Exercise directions →
Leave out the images; return the rest of the data exactly.

##### Data extract

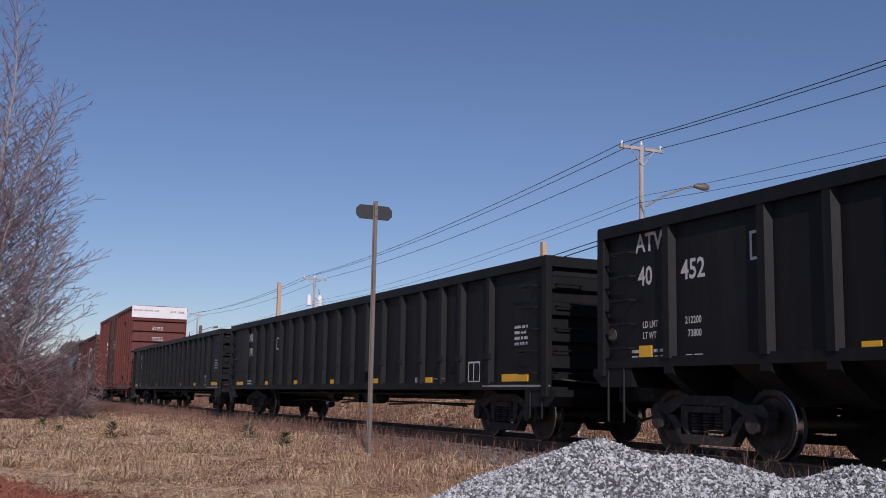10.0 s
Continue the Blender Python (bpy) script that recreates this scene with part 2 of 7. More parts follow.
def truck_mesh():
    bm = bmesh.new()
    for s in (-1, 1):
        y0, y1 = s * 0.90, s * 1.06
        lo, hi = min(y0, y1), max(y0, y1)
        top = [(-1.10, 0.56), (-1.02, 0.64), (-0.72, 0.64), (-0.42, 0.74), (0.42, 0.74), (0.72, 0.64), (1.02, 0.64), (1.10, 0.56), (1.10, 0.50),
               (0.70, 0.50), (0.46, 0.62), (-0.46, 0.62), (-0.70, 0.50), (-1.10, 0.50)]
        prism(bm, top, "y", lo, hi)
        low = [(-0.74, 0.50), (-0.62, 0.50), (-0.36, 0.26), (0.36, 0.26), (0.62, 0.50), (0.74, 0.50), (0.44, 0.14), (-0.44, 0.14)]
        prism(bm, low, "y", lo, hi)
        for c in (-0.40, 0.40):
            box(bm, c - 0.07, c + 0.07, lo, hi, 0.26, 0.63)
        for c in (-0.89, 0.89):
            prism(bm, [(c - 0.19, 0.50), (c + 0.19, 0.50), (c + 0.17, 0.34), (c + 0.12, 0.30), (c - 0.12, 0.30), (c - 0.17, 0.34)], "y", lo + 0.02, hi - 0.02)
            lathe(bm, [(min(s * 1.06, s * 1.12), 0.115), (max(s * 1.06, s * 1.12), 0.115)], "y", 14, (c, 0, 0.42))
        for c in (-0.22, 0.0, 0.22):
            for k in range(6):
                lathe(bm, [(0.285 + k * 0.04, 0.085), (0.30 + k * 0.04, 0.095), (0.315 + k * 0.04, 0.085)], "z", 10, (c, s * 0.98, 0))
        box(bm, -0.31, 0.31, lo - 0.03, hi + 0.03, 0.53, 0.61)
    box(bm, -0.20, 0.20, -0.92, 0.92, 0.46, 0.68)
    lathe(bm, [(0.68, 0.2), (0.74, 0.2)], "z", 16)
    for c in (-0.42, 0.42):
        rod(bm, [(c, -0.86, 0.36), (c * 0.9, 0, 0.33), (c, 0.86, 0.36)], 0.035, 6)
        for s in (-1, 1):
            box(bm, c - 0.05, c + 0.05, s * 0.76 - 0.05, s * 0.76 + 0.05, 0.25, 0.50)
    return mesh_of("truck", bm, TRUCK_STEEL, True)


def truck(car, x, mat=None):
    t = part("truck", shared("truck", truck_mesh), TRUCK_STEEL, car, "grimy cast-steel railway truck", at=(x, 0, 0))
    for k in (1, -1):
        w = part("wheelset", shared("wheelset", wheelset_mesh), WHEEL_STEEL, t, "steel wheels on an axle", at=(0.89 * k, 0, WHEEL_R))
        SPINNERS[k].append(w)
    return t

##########

Right answer →
10.0 s
Continue the Blender Python (bpy) script that recreates this scene with part 2 of 7. More parts follow.
def truck_mesh():
    bm = bmesh.new()
    for s in (-1, 1):
        y0, y1 = s * 0.90, s * 1.06
        lo, hi = min(y0, y1), max(y0, y1)
        top = [(-1.10, 0.56), (-1.02, 0.64), (-0.72, 0.64), (-0.42, 0.74), (0.42, 0.74), (0.72, 0.64), (1.02, 0.64), (1.10, 0.56), (1.10, 0.50),
               (0.70, 0.50), (0.46, 0.62), (-0.46, 0.62), (-0.70, 0.50), (-1.10, 0.50)]
        prism(bm, top, "y", lo, hi)
        low = [(-0.74, 0.50), (-0.62, 0.50), (-0.36, 0.26), (0.36, 0.26), (0.62, 0.50), (0.74, 0.50), (0.44, 0.14), (-0.44, 0.14)]
        prism(bm, low, "y", lo, hi)
        for c in (-0.40, 0.40):
            box(bm, c - 0.07, c + 0.07, lo, hi, 0.26, 0.63)
        for c in (-0.89, 0.89):
            prism(bm, [(c - 0.19, 0.50), (c + 0.19, 0.50), (c + 0.17, 0.34), (c + 0.12, 0.30), (c - 0.12, 0.30), (c - 0.17, 0.34)], "y", lo + 0.02, hi - 0.02)
            lathe(bm, [(min(s * 1.06, s * 1.12), 0.115), (max(s * 1.06, s * 1.12), 0.115)], "y", 14, (c, 0, 0.42))
        for c in (-0.22, 0.0, 0.22):
            for k in range(6):
                lathe(bm, [(0.285 + k * 0.04, 0.085), (0.30 + k * 0.04, 0.095), (0.315 + k * 0.04, 0.085)], "z", 10, (c, s * 0.98, 0))
        box(bm, -0.31, 0.31, lo - 0.03, hi + 0.03, 0.53, 0.61)
    box(bm, -0.20, 0.20, -0.92, 0.92, 0.46, 0.68)
    lathe(bm, [(0.68, 0.2), (0.74, 0.2)], "z", 16)
    for c in (-0.42, 0.42):
        rod(bm, [(c, -0.86, 0.36), (c * 0.9, 0, 0.33), (c, 0.86, 0.36)], 0.035, 6)
        for s in (-1, 1):
            box(bm, c - 0.05, c + 0.05, s * 0.76 - 0.05, s * 0.76 + 0.05, 0.25, 0.50)
    return mesh_of("truck", bm, TRUCK_STEEL, True)


def truck(car, x, mat=None):
    t = part("truck", shared("truck", truck_mesh), TRUCK_STEEL, car, "grimy cast-steel railway truck", at=(x, 0, 0))
    for k in (1, -1):
        w = part("wheelset", shared("wheelset", wheelset_mesh), WHEEL_STEEL, t, "steel wheels on an axle", at=(0.89 * k, 0, WHEEL_R))
        SPINNERS[k].append(w)
    return t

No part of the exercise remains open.